8 Comments, Comment or Ping

  1. David Niall Wilson

    – ma, he’s scaring me –

    Interesting piece, written in about the same sort of mental acrobatic form I think about things llke this in…very diverse subject with a lot of points to ponder.

    Thanks for jump-starting my thought processes for the day…

    DNW

  2. Sully

    “Vision” is a word with fuzzy edges, one that comes with a full retinue of associations and meanings for me. Guess the one that clicked most is your description of writing being like leaping off a cliff with what you hope is a working parachute. That’s what my visions are like: untested parachutes. More elaborate visions work better for me. One-dimensional ones risk getting lost unless I pull the rip cord right away, which you can’t always do on a long novel. When I hit the silk, I want rip cords all over the place, and backup chutes to catch whatever air currents I discover in transit.

    – Sully (Thomas Sullivan)

  3. Stan

    I like this, my friend:

    “Visions have at their heart strong and passionate perceptions of the self and the world. They can comfort, provoke, disturb. Most importantly, they break through the barriers of disbelief. They demand attention.”

    For the longest time, I was fixated on the technical, on the mechanistic evocation of emotion through craft. It doesn’t work. Pasteboard passion doesn’t work. Can’t fool anyone with it, not even myself, not when I’m honest. So fixated on it, as a matter of fact, that I dubbed myself the Titan of Technocratic prose, a dubious nickname that stuck with me by virtue of another writer in our happy company not letting it perish, God bless him.

    Gerard, you are right, you are correct, you are truth. And translating that vision to the page is the toughest thing I’ve had to do. It requires the hurtling of self-made obstacles and conquering the fear of self-revelation. At least for me.

    As for the Vision, I never was much of a fan–red face and no personality that I could detect (him, not me). In the 60s, I was a diehard Spiderman and Nick Fury fan (when he headed up SHIELD in the early days and fought HYDRA in numerous battles).

    Thanks for a thoughtful essay!

    Stan

  4. Anonymous

    It’s tough to catch and keep your inner vampiric bunny, but when you do finally catch him and crawl inside his skin, you suddenly feel like a superhero, as if you have finally found your truest self and now everything is possible. Words become magic; they make you soar!

    (Didn’t you know? Vampiric bunnies are both literate and aerodynamic.) Of course I’m kidding — but at the same time, I’m not.

    As a budding writer, I have only occasionally come in contact with my deepest motivations as they informed my writing, unencumbered by duties or false expectations, and it was like nitrous oxide had been added to my brain. It’s not about the prose flowing, either; it’s about everything adding up to a whole and making sense. It’s about being able to *see*.

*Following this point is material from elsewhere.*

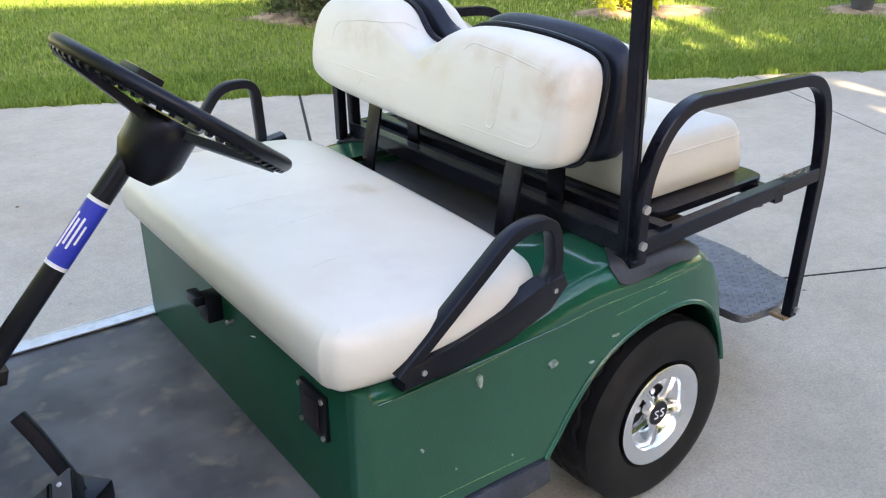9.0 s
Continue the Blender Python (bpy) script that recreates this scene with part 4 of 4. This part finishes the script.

    I understand why the mystic-minded come up with metaphors like the inner muse or demons to explain the experience. But as scary (or wonderful) as it may seem, I think this insightful muse is really *you* at your truest and best.

    Thanks, Gerard, for your insights, especially for demystifying vision. I look forward to spending more time with my inner vampiric bunny — if I can catch him.

  5. Frank Wydra

    Hey, Gerald, good piece. We seem to be developing a theme, here. Your piece on vision ties to Steinberg’s passion and my thing on Essential truth. The thing I like best about this piece, though is the line, “Critical thinking is a rare art. Almost inhuman.” Man, that rocks. Unfortunately, true. Yet it is at the essence of understanding vision, passion, or truth, in whatever garb they clothe themselves in as they prance through our consciousness.

    Frank

  6. Janet Berliner

    Thought-provoking start to the week.

    The vision of freedom somehow always seems to propel my work. It’s there, even when I think it isn’t. As the story or book evolves, it tells me its other visions. That’s when I go back into the work and reinforce what the work has become.

    Sounds a little like Double-Dutch, but that’s how it happens for me.

    Janet

  7. J. F. Constantine

    I loved this! Bravo!

  8. Gerard Houarner

    thanks everyone for taking the time to read and comment — really digging how we hear echoes of our thoughts and questions in each others’ words on this blog. It does help sustain the valuable illusion that we’re not alone. And, Stan, you go, my man! Bring the 60’s Shield with hyper-hallucinogenic Steranko from the go-go 60’s any time!